Brüste tauchen immer wieder im jüngsten Werk Bednarskys auf – als Motiv stellen sie, laut ihr, eine Art „Daseinsberechtigung“ der Künstlerin und des Bildes zugleich dar. Die runden Formen, die mehr an Landschaften als an Körper erinnern, sind auch die Protagonistinnen von Shadowland-21 (2021), einer weiteren Malerei, die in dem sechsteiligen Ensemble zu sehen ist. Hier bildet die Brust eine Metapher für das Essentielle, aber auch für das „Schattenland“ von Mutterschaft und verweist gleichzeitig auf einen Teil des Körpers, der noch immer mehr als sexualisiertes Objekt, denn als natürlich wahrgenommen wird.

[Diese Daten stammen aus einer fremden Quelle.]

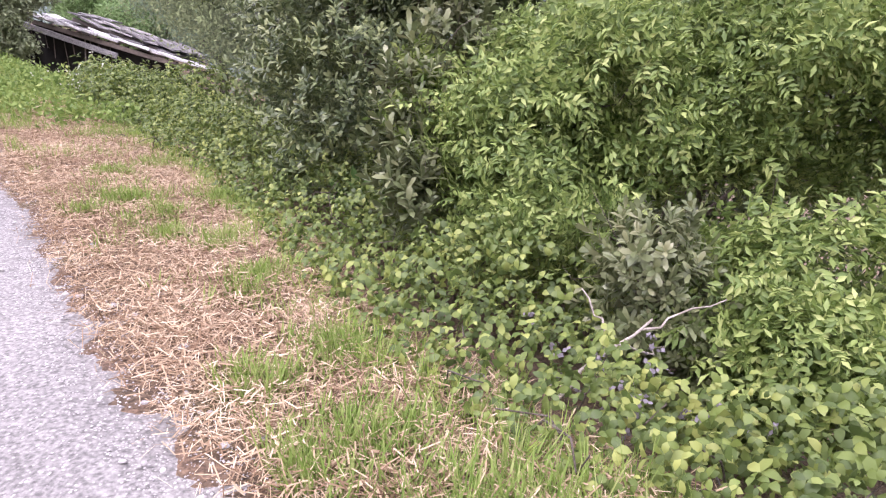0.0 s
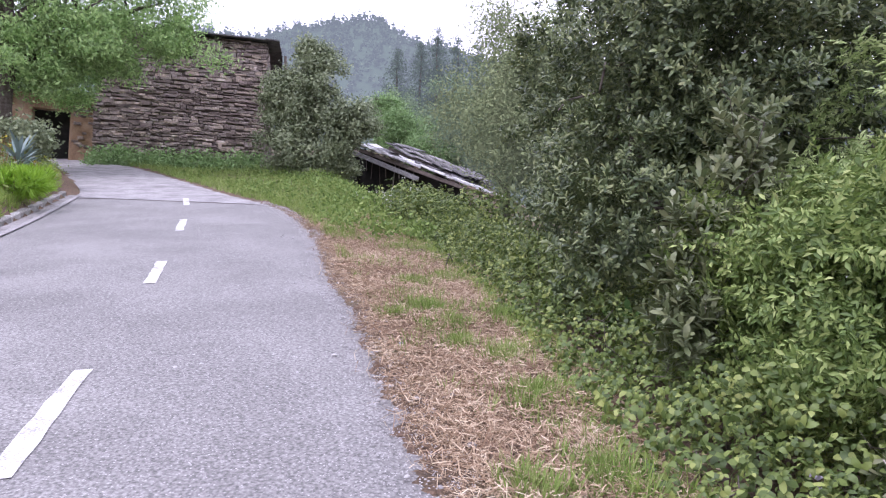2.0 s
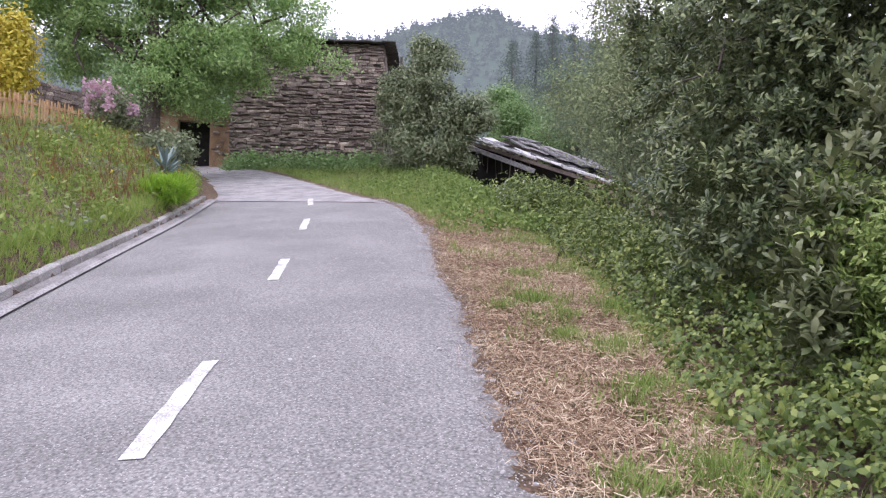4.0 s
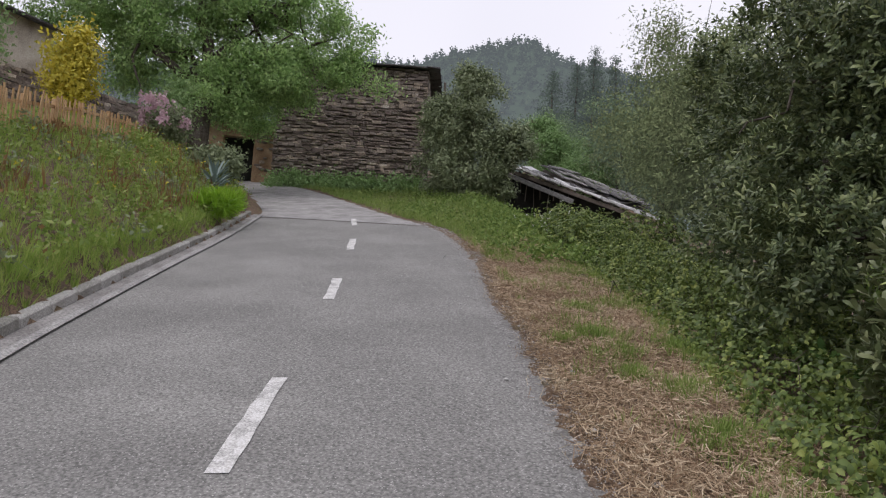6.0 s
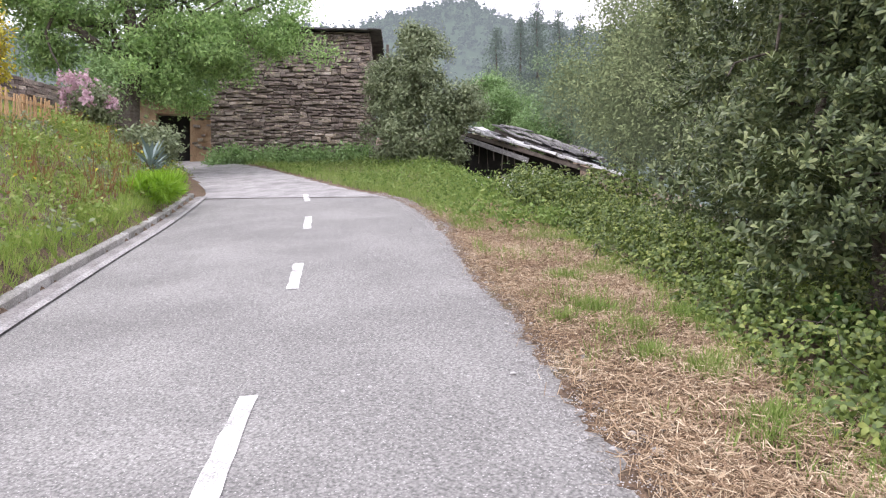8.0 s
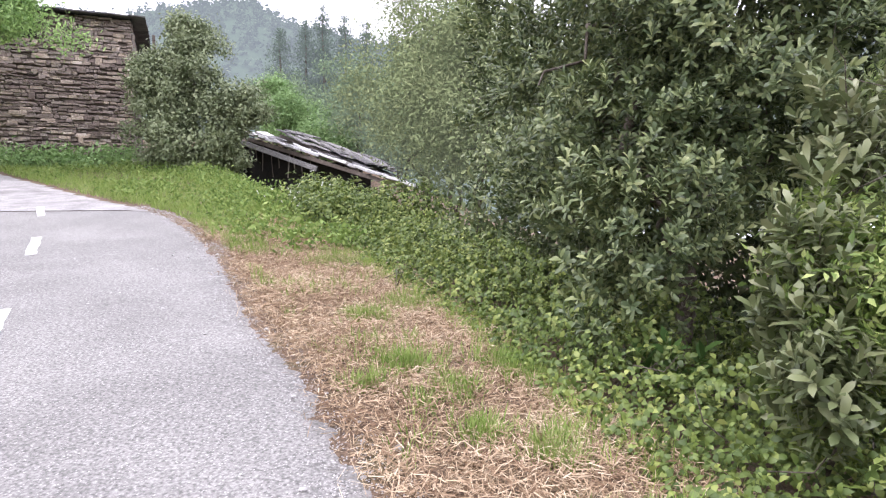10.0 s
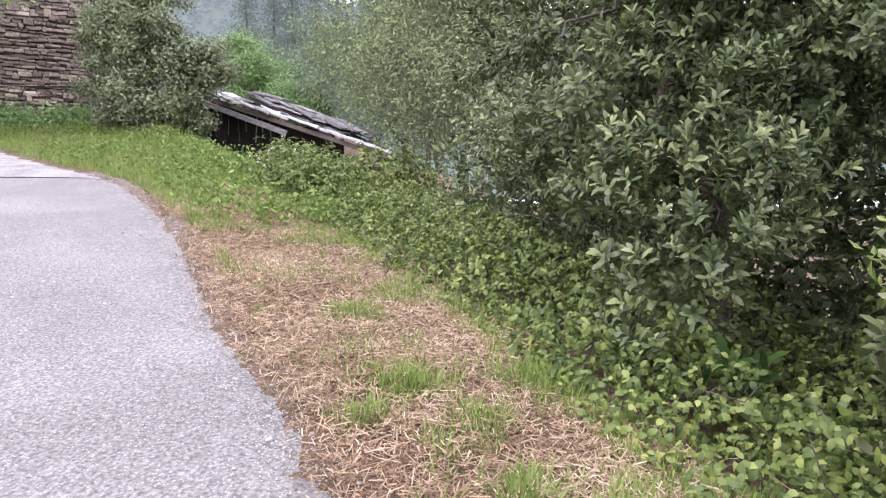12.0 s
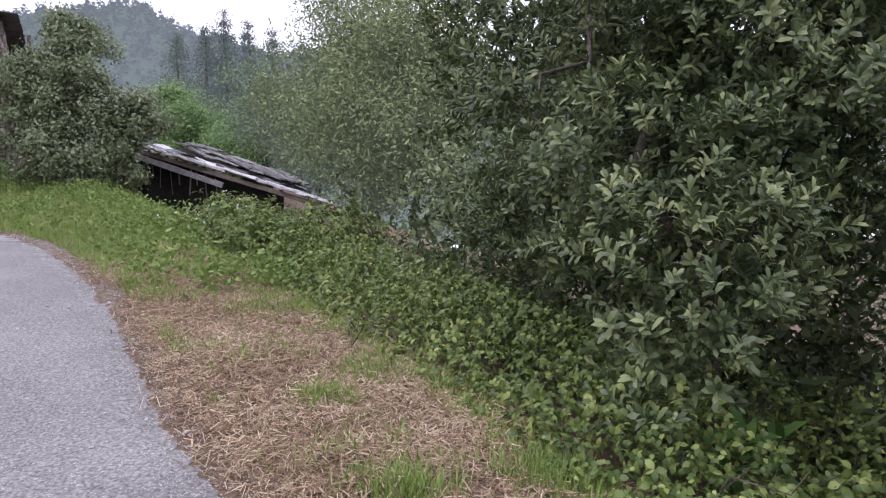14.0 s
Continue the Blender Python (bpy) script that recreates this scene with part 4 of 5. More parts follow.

An anderer Stelle kehrt auch der Wellness-Schriftzug in Wellness (Bett) (2021) wieder, diesmal jedoch auf den Kopf gestellt und am unteren Bildrand auf einer bettähnlichen karierten Fläche platziert, unter der sich eine weitere runde Form bedeckt hält. Wellness (Bett) könnte hier – in Opposition zu negativen Konnotationen von Stillstand innerhalb der heutigen leistungsorientierten Gesellschaft – suggerieren, dass Erschöpfung auch Wellness bedeuten kann. Der Begriff „Wellness“ geht zurück auf den Sozialmediziner Halbert L. Dunn, der 1959 aus dem Begriff für Wohlbefinden (Eng.: wellbeing) und körperlicher Leistungsfähigkeit (Eng.: fitness) eine neue Wortschöpfung entwickelte, die den Grundstein für die US-amerikanische Wellness-Bewegung legte. Dieses neue ganzheitliche Gesundheitsmodell entwickelte sich parallel zum Wirtschaftsboom der USA und legte den Fokus auf Gesundheitsförderung und Eigenverantwortung des Einzelnen für seine Gesundheit.
Wieso bedurfte es während des damaligen Zeitpunktes aber überhaupt dieser Kombination aus Wohlbefinden und Leistung? Und welchen Körpern, jedoch, stand und steht dieser Wellness nicht zu – wer konnte und kann nicht ruhen oder sich von den Anspannungen und Anstrengungen des Alltags, der Arbeit oder privaten und gesellschaftlichen Herausforderungen erholen? M-AH!-NDAL-AH! (2021) bildet mit seiner hypnotisierenden Wirkung, in deren Zentrum sich ein Steckendosenpaar befindet, einen weiteren Verweis auf die zentrale Frage nach einer Energy Strategy, und deren möglicher Tragedy in einer Zeit, in der die Krise selbst gewöhnlich geworden ist.